■ The records

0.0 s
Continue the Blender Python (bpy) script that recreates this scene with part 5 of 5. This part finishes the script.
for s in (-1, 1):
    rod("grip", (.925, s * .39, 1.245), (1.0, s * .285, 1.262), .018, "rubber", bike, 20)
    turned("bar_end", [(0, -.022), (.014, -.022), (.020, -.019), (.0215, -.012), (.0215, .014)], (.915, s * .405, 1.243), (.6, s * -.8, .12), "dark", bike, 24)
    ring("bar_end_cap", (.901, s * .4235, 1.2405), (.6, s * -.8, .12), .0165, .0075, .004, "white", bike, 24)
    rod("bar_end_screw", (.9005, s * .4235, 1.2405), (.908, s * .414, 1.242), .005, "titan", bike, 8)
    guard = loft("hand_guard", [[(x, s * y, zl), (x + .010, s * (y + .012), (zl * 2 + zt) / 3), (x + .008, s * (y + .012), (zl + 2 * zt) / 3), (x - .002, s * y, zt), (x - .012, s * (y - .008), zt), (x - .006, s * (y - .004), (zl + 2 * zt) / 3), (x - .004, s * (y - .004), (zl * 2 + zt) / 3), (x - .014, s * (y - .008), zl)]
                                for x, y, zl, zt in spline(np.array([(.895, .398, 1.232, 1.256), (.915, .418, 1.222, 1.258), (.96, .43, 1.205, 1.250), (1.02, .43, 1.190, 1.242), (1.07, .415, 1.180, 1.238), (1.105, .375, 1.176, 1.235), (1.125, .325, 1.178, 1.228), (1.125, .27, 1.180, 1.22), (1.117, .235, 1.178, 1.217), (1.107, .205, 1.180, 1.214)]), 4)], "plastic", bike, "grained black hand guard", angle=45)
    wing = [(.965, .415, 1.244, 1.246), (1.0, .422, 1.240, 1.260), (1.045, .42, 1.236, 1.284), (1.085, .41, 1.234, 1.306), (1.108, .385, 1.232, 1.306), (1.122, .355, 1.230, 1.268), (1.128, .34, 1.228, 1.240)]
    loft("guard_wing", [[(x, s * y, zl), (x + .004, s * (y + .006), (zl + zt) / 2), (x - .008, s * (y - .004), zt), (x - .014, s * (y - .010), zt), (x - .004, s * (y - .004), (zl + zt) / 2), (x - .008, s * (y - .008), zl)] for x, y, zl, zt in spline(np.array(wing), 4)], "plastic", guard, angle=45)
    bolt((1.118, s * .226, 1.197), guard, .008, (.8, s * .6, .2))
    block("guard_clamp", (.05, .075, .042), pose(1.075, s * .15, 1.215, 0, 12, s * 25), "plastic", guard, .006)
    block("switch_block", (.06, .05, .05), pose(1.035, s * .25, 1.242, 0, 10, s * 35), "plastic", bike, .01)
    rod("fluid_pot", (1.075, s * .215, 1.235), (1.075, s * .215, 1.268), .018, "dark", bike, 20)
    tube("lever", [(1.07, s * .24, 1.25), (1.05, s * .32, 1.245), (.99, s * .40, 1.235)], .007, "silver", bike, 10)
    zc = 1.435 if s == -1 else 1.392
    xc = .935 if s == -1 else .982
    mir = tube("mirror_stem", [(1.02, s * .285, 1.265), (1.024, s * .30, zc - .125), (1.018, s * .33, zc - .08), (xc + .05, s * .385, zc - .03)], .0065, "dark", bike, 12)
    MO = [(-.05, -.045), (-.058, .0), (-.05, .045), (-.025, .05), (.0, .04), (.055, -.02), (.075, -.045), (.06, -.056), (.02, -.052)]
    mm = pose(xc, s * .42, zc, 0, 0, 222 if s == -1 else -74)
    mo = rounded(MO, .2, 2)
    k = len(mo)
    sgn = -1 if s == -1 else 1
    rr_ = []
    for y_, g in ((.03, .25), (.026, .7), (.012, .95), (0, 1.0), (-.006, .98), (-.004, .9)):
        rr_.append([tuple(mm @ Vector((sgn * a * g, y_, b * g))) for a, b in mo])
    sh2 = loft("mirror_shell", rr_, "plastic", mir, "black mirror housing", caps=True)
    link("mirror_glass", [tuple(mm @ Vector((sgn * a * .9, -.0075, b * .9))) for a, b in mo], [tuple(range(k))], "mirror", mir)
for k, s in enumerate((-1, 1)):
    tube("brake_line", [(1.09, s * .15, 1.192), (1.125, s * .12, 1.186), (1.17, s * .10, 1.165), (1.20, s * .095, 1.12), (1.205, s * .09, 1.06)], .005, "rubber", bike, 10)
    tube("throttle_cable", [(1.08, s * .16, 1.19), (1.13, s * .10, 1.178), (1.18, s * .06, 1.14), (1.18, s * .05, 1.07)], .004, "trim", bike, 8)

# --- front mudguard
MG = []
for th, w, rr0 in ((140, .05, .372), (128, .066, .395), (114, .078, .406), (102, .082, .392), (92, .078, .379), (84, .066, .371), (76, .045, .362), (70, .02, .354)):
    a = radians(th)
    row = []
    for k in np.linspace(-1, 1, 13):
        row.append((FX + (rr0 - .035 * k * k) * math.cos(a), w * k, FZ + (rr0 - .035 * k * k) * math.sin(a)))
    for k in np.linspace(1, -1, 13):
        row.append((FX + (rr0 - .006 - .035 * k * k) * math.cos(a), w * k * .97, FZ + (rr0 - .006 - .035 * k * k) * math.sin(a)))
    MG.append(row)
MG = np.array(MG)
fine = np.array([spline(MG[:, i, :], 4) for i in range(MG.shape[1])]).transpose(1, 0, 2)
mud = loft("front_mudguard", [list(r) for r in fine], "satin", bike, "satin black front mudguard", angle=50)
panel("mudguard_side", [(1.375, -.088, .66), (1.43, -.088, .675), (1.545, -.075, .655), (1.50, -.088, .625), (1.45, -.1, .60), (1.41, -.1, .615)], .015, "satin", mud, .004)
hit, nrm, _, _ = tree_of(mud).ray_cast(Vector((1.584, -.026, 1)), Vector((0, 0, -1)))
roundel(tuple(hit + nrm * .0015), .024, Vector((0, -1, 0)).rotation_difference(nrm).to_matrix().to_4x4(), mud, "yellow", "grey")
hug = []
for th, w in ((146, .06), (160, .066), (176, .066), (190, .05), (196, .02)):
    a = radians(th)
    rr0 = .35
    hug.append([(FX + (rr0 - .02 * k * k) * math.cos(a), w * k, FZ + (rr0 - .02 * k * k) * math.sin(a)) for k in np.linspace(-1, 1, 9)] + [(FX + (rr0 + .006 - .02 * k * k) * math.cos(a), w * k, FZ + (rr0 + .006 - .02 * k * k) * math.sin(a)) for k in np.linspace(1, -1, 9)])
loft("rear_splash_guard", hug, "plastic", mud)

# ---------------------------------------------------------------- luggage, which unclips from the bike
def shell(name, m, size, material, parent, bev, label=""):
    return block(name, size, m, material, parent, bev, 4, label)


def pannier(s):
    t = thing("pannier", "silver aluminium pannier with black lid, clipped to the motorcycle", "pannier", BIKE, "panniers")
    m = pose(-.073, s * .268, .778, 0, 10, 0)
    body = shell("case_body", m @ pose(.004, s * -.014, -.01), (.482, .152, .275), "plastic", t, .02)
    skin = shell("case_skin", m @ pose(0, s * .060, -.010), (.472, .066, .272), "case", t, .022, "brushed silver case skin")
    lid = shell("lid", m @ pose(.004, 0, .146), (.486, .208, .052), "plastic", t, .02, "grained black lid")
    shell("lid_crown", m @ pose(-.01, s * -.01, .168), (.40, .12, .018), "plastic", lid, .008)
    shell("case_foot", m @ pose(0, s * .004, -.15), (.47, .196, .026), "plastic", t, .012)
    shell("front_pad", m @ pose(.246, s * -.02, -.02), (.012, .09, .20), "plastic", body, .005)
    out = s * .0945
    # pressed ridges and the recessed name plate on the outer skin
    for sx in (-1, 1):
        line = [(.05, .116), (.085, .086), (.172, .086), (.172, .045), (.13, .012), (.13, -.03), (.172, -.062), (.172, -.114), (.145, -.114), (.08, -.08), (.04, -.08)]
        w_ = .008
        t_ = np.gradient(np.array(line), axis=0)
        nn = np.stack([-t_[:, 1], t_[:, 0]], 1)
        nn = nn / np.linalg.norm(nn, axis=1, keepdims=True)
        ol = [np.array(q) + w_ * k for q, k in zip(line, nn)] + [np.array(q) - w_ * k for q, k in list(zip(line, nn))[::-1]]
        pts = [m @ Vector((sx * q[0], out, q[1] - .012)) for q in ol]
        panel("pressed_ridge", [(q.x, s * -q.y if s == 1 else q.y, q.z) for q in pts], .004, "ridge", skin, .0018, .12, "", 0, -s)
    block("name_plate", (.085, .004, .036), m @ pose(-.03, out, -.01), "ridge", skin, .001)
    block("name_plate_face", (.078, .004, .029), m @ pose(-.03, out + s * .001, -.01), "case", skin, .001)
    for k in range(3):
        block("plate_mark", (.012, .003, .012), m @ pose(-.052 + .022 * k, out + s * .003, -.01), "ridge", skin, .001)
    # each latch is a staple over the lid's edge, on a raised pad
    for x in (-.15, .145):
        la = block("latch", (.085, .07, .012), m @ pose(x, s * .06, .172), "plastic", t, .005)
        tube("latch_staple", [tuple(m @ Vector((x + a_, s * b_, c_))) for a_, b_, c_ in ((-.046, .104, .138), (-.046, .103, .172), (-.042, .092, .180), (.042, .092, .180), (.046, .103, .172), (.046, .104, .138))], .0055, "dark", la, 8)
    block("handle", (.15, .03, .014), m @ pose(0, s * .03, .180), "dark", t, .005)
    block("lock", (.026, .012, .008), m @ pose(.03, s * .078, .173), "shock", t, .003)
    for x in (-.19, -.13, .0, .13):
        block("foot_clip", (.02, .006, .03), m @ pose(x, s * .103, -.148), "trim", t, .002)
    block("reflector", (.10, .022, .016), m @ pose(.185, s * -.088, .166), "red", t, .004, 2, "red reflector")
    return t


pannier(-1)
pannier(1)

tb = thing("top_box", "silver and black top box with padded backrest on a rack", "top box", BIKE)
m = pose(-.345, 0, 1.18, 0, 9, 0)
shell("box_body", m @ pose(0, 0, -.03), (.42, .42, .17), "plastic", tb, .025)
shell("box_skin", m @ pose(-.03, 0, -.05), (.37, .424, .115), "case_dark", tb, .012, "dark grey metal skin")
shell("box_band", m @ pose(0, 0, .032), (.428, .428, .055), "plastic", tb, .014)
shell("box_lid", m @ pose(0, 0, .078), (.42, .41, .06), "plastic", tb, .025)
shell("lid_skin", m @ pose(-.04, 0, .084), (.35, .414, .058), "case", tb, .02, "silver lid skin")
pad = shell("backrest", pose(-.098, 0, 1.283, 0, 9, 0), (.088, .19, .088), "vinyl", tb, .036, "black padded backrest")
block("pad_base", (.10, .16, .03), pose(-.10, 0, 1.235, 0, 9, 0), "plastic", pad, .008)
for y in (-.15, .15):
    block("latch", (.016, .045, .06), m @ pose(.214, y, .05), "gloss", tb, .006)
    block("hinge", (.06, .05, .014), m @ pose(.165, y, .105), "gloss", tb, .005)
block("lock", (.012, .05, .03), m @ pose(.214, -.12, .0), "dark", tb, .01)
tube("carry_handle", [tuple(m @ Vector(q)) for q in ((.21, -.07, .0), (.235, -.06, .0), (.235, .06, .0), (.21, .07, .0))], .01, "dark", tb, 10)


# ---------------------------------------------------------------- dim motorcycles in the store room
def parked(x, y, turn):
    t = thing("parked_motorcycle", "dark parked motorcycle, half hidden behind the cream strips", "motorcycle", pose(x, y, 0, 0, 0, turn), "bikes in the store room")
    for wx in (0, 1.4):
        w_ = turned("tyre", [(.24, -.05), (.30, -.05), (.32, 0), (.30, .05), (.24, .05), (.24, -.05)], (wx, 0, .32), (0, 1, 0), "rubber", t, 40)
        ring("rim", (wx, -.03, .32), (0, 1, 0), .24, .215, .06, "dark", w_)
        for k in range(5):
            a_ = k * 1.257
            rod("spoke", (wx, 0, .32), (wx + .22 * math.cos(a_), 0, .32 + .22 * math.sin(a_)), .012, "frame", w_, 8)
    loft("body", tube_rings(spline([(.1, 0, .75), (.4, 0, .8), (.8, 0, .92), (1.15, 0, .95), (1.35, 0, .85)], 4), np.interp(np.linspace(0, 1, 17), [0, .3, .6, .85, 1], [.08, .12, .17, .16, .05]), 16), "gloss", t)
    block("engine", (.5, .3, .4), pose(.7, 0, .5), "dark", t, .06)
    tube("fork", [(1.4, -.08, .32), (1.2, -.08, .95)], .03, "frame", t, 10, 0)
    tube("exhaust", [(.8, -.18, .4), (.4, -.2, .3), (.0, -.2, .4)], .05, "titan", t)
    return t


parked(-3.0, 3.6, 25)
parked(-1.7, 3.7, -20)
...
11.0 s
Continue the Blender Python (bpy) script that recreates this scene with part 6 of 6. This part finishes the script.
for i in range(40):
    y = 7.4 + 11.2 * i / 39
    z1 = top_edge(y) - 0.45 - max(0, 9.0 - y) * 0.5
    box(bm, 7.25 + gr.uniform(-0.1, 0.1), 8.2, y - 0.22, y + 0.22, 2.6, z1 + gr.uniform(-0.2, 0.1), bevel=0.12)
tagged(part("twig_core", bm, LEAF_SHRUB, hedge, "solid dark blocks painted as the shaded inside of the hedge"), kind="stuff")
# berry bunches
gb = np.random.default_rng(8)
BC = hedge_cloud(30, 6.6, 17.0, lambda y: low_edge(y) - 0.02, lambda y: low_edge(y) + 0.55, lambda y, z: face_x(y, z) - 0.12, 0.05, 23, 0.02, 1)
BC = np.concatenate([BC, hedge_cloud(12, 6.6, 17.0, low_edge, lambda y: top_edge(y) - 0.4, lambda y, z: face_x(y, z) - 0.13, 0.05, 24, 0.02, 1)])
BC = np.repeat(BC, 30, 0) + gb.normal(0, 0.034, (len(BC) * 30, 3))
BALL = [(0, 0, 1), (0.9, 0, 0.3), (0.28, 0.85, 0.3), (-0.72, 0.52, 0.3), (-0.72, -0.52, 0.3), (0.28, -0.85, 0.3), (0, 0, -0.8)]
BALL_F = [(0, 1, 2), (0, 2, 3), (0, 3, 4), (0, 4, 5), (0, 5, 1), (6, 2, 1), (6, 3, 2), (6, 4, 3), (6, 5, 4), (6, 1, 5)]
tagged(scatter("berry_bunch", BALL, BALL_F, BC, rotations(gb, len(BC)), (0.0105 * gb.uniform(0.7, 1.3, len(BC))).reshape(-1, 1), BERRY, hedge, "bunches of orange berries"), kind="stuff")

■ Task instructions
Determine how many lines in the listing above hold the string "Python", then write only the number.

■ Answer
2